Global magnetic fields – which Mars no longer has – can deflect cosmic rays and charged particles from solar storms, which can threaten organisms on the surface. Earth's magnetic field results from the motions of an electrically conductive molten-iron outer core. On Mars, this dynamo has shut down.

On Earth, heat from the core also drives plate tectonics – a planetary heat-exchanger in which the crust is constantly recycled between taffy-like material in the mantle and solid surface. Tectonics triggers volcanism, whose gases can play an enormous role in readjusting the composition of a planet's atmosphere – including the amount of water vapor – and hence its climate.

Does Mars have active tectonics today? "We just don't know," says John Grunsfeld, NASA's associate administrator for the agency's science-mission directorate.

This mission falls under the agency's Discovery program, which focuses on relatively low-cost missions whose hardware costs are capped at $425 million. Curiosity, by contrast, is part of the NASA's Mars Exploration Program. And the cost of its mission is estimated at $2.5 billion.

Despite it's relatively low cost, InSight aims to answer questions planetary scientists have been asking about the Red Planet for decades, Dr. Grunsfeld explained during the briefing.

"We're very confident that this will produce exciting science," Grunsfeld said.

The mission beat two other finalists for this round of Discovery missions. A proposed Comet Hopper mission would put a lander on comet 46P/Wirtanen, where it would study the comet's composition and track changes in its nucleus as it moves through its orbit. The lander would have included thrusters that would allow it to "hop" from one location on the nucleus to another. Another mission would have essentially sent a high-tech buoy to a vast methane sea on Saturn's moon Titan to study its composition and its interaction with the atmosphere.

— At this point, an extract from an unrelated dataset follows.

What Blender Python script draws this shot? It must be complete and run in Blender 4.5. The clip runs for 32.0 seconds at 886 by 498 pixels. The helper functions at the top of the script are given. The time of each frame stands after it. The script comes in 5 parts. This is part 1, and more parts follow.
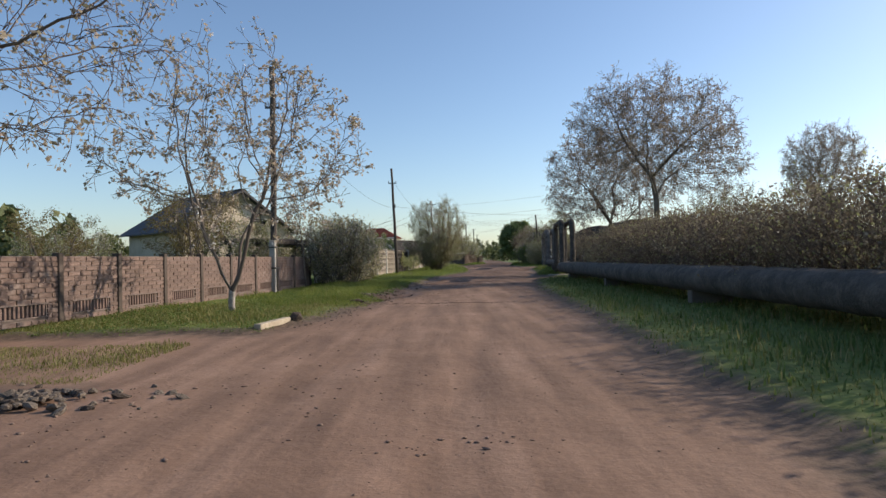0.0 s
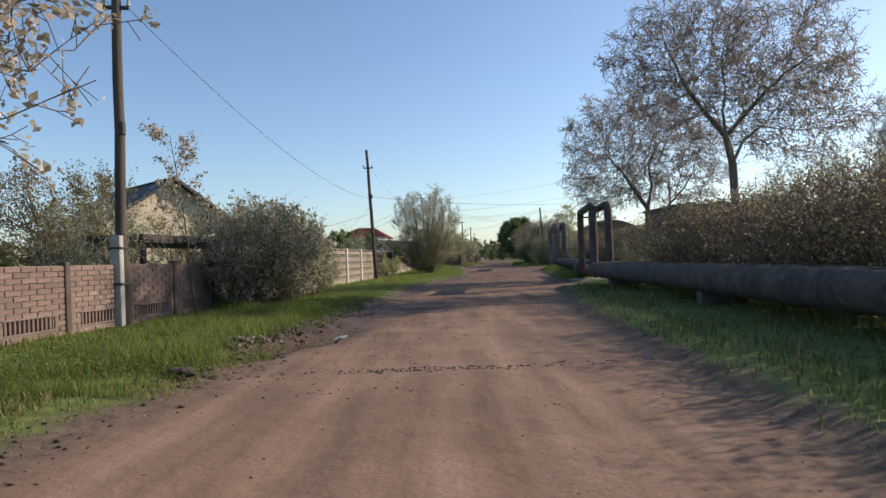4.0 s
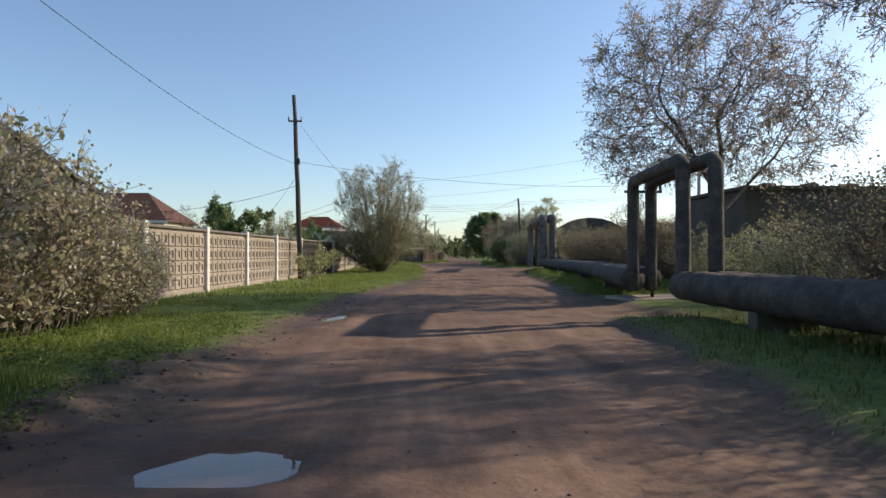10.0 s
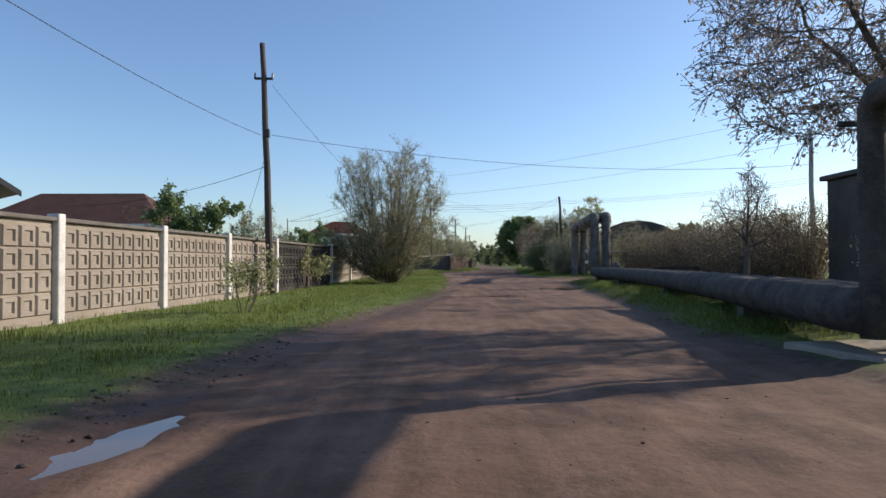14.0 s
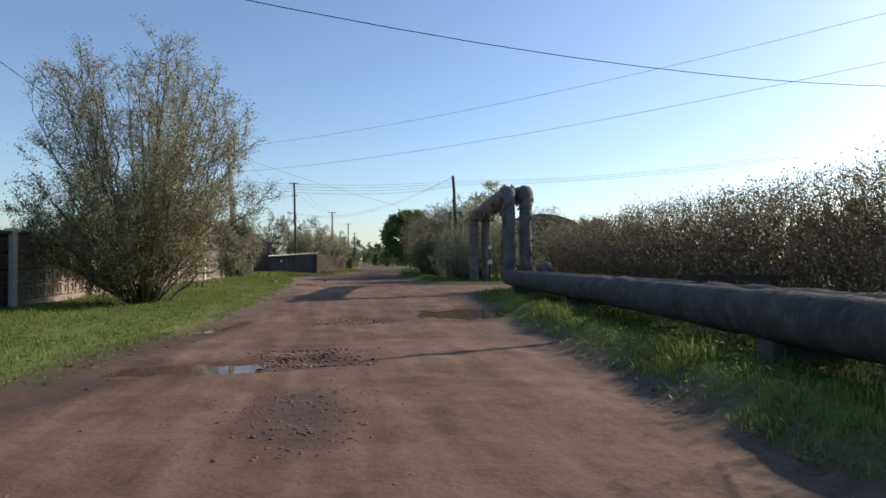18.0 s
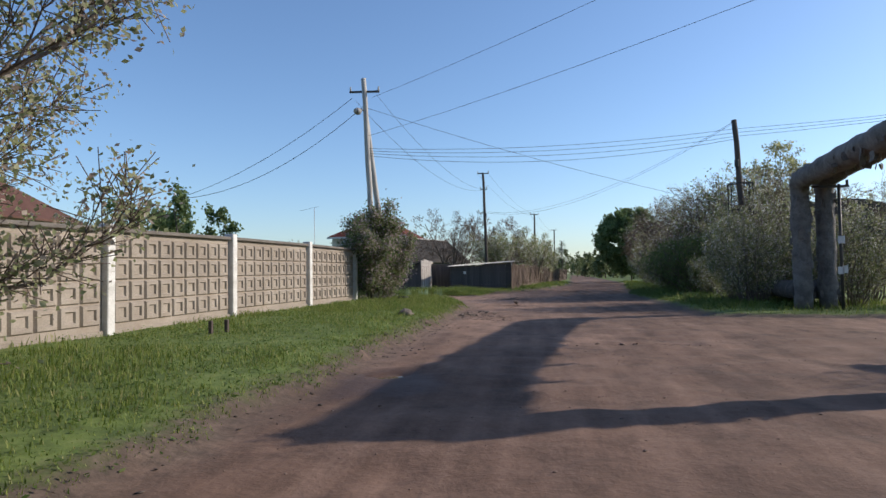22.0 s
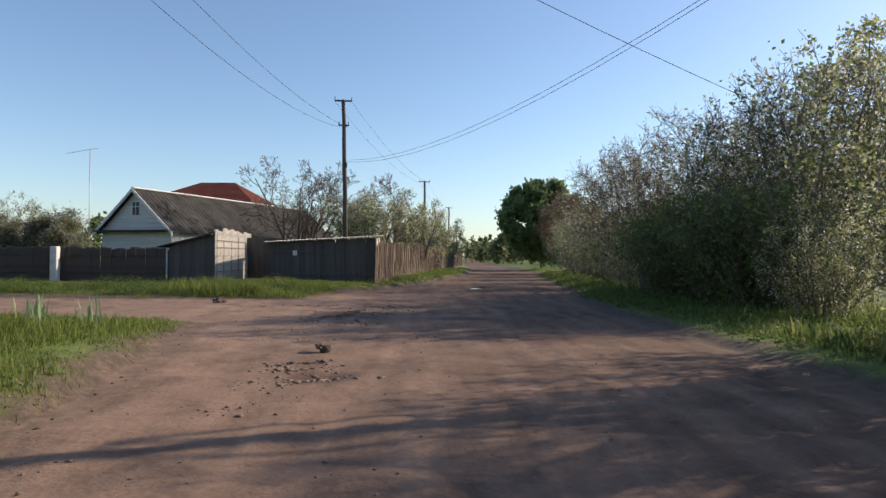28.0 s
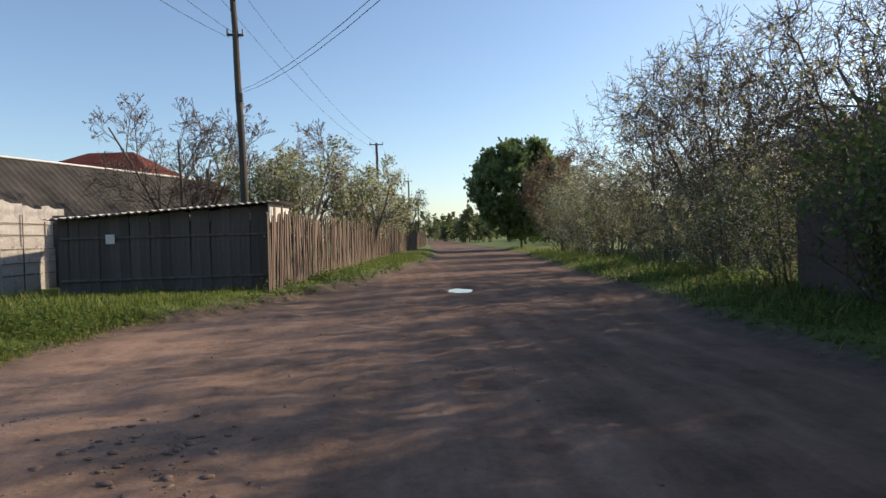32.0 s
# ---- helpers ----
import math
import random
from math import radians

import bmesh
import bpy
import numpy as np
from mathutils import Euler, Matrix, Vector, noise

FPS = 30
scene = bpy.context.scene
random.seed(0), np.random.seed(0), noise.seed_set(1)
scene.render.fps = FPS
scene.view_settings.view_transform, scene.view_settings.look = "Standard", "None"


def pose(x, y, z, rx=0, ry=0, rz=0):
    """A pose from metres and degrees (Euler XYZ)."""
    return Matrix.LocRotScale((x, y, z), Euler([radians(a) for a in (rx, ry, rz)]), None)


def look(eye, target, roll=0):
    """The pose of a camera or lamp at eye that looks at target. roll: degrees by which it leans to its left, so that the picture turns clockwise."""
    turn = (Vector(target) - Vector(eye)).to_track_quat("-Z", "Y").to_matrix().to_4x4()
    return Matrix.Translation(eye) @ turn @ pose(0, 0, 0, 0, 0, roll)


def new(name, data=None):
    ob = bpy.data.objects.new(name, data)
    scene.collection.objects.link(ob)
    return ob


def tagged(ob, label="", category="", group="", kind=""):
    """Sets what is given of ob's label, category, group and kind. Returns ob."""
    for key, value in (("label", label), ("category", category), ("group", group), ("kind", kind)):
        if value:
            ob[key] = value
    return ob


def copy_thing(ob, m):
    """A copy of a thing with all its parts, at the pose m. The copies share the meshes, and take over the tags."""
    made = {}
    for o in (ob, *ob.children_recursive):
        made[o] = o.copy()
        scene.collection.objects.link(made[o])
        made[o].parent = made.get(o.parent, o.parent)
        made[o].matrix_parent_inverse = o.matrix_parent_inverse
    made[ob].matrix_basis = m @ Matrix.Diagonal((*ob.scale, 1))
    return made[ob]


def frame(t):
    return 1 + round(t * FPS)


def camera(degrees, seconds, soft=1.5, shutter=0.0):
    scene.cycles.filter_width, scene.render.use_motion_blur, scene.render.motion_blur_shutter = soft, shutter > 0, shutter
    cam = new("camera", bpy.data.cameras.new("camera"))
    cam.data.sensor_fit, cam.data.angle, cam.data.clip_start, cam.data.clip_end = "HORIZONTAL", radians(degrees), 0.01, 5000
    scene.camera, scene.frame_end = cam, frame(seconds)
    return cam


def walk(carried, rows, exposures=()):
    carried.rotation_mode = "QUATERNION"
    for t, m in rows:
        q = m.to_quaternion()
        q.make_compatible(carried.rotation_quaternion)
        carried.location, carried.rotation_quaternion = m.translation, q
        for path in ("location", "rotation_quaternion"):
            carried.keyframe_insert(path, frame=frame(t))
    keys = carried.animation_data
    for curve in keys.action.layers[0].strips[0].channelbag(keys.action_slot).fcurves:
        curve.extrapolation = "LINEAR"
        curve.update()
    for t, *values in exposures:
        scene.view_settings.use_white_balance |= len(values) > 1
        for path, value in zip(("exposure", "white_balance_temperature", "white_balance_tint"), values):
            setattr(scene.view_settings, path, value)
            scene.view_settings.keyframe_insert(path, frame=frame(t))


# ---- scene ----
EXPO = 0.26
cam = camera(69.97, 32.0, soft=1.5)
# seconds, eye in metres, then yaw, pitch and roll in degrees
ROWS = [
    (0.0, 0.000, 0.000, 1.242, 0.14, 0.91, 1.14),
    (0.5, 0.068, 1.550, 1.246, -0.60, 1.21, 1.67),
    (1.0, 0.191, 2.946, 1.248, -1.16, 0.75, 1.69),
    (1.5, 0.271, 4.275, 1.247, -1.59, 0.63, 2.16),
    (2.0, 0.381, 5.650, 1.265, -2.07, 1.29, 1.72),
    (2.5, 0.467, 6.819, 1.272, -1.77, 0.98, 2.13),
    (3.0, 0.518, 8.079, 1.275, -1.12, 0.70, 1.48),
    (3.5, 0.581, 9.246, 1.284, -0.69, 0.93, 1.95),
    (5.5, 0.463, 13.721, 1.350, 1.21, 0.88, 1.83),
    (6.0, 0.445, 14.810, 1.377, 1.08, 1.16, 1.75),
    (6.5, 0.474, 15.882, 1.336, 0.94, 0.65, 1.33),
    (7.0, 0.500, 17.019, 1.299, 0.87, -0.86, 1.33),
    (7.5, 0.522, 17.999, 1.306, 0.80, 0.43, 0.61),
    (8.0, 0.580, 19.012, 1.306, 0.69, 1.79, 0.52),
    (8.5, 0.634, 19.995, 1.311, 0.44, 0.96, -0.48),
    (9.0, 0.717, 20.982, 1.294, -0.50, 0.89, -0.29),
    (9.5, 0.861, 22.037, 1.285, -2.26, 0.59, -0.35),
    (10.0, 1.004, 23.028, 1.282, -3.44, 0.53, 0.08),
    (10.5, 1.134, 24.043, 1.277, -3.47, 0.79, 0.07),
    (11.0, 1.212, 25.092, 1.259, -2.79, 0.82, -0.06),
    (11.5, 1.295, 26.085, 1.246, -2.02, 0.72, -0.25),
    (12.0, 1.380, 27.240, 1.249, -1.47, 0.38, -0.43),
    (12.5, 1.457, 28.326, 1.258, -0.91, 0.87, -0.28),
    (13.0, 1.538, 29.368, 1.268, -0.59, 1.08, -0.33),
    (13.5, 1.671, 30.550, 1.258, -0.34, 1.32, 0.10),
    (15.5, 2.534, 36.089, 1.189, -2.64, 0.86, -1.35),
    (16.0, 2.815, 37.883, 1.231, -4.01, 2.22, -1.70),
    (16.5, 3.119, 39.833, 1.263, -4.99, 1.39, -0.75),
    (17.0, 3.459, 41.983, 1.280, -6.23, 0.51, -1.06),
    (17.5, 3.917, 44.302, 1.288, -8.24, 0.86, -0.40),
    (18.0, 4.465, 46.494, 1.289, -10.29, 1.18, 0.20),
    (18.5, 5.042, 48.739, 1.298, -11.23, 0.76, 1.34),
    (19.0, 5.545, 51.058, 1.304, -10.25, 0.69, 1.81),
    (19.5, 5.831, 53.381, 1.306, -7.74, 0.82, 1.73),
    (20.0, 5.954, 55.569, 1.301, -4.00, 0.87, 1.82),
    (20.5, 5.841, 57.600, 1.295, 1.55, 1.11, 1.39),
    (21.0, 5.589, 59.485, 1.281, 6.59, 0.44, 1.87),
    (21.5, 5.328, 61.315, 1.285, 8.54, 0.45, 2.79),
    (22.0, 5.085, 63.178, 1.274, 8.30, 2.37, 0.77),
    (22.5, 4.942, 64.994, 1.294, 7.36, 2.34, 1.80),
    (23.0, 4.878, 66.780, 1.276, 4.52, 1.07, 0.40),
    (23.5, 4.941, 68.423, 1.262, 0.87, 0.73, -0.59),
    (24.0, 5.112, 69.985, 1.235, -2.30, 1.59, -0.32),
    (24.5, 5.254, 71.568, 1.230, -2.60, 0.87, -0.41),
    (26.5, 5.438, 77.309, 1.278, -1.83, 0.73, -0.31),
    (27.0, 5.505, 78.747, 1.278, -1.60, 0.94, -0.01),
    (27.5, 5.575, 80.210, 1.281, -1.41, 0.87, 0.07),
    (28.0, 5.634, 81.814, 1.279, -1.23, 0.82, -0.48),
    (28.5, 5.705, 83.552, 1.272, -0.82, 0.99, -0.62),
    (29.0, 5.721, 85.231, 1.267, -0.02, 1.13, -1.12),
    (29.5, 5.725, 86.811, 1.265, 1.16, 0.62, -0.49),
    (30.0, 5.674, 88.385, 1.263, 1.69, 0.10, -1.63),
    (30.5, 5.731, 89.839, 1.277, 0.78, 1.13, 0.14),
    (31.0, 5.782, 91.207, 1.273, -1.28, 0.76, -1.60),
    (31.5, 5.904, 92.517, 1.292, -2.98, 0.55, 0.16),
    (32.0, 6.073, 93.907, 1.281, -4.66, -1.07, 1.66),
]
walk(cam, [(t, pose(x, y, z, 90 + pitch, roll, yaw)) for t, x, y, z, yaw, pitch, roll in ROWS], exposures=[(t, EXPO + e, k, 10.0) for t, k, e in ((0.0, 7000, -0.03), (3.0, 7050, 0.04), (6.0, 7000, 0.1), (7.0, 6900, 0.08), (9.0, 7050, 0.1), (10.0, 7150, 0.1), (11.0, 7150, 0.06), (13.0, 6450, 0.02), (15.5, 6600, -0.1), (17.0, 6700, -0.08), (19.0, 6950, 0.0), (21.0, 6850, 0.0), (22.0, 6300, -0.04), (23.0, 6300, -0.05), (24.0, 6350, -0.06), (27.0, 7150, 0.11), (28.0, 7050, 0.12), (29.0, 6650, -0.06), (31.0, 7450, 0.22), (32.0, 7300, 0.14))])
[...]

All contained compelling science, Grunsefeld said. But InSight was the only one that project reviewers inside and outside NASA felt stood the best chance of coming in at or under the Discovery program's $425 million cost cap, excluding launch costs, and within the tight schedule the program demands.

With budgets facing an ever tighter squeeze from Congress and the White House, the agency could ill afford delays that would stretch out other Discovery missions and boost their costs, Grunsfeld said.

One reason InSight looked like a safer financial bet is that it is based on lander and entry-stage designs developed for the Mars Phoenix Lander, and the failed Mars Polar Lander before it. Phoenix landed successfully and spent five months in 2008 studying a site in Mars' Arctic region.

InSight, by contrast, is slated to land near Mars' equator and operate for at least two years.

At first blush, Mars might look like a tectonic has-been. But over the past decade, orbiters detected landslides, uncovered tenuous hints of methane in the atmosphere, which can have a geothermal origin, and some scientists say they have seen surface features that suggest faults.

Indeed, in early August, An Yin, a geophysicist at the University of California at Los Angeles, published an analysis of images of Mars' Valles Marineris, the solar system's larges canyon, and pointed to evidence that two large crustal plates are sliding past each other. The fault defining the boundary runs along the length of the nearly 2,500 mile-long scar in the Martian crust.

Dr. Yin saw in the images what he interprets as features that are offset on either side of the fault by about 93 miles. Compared with Earth, Mars is smaller and its interior cooler, so it would have fewer plates. And those it has would move much more slowly than Earth's plates do.

The fault may become active every million years or so, he estimates. The results were published recently in the journal Lithosphere.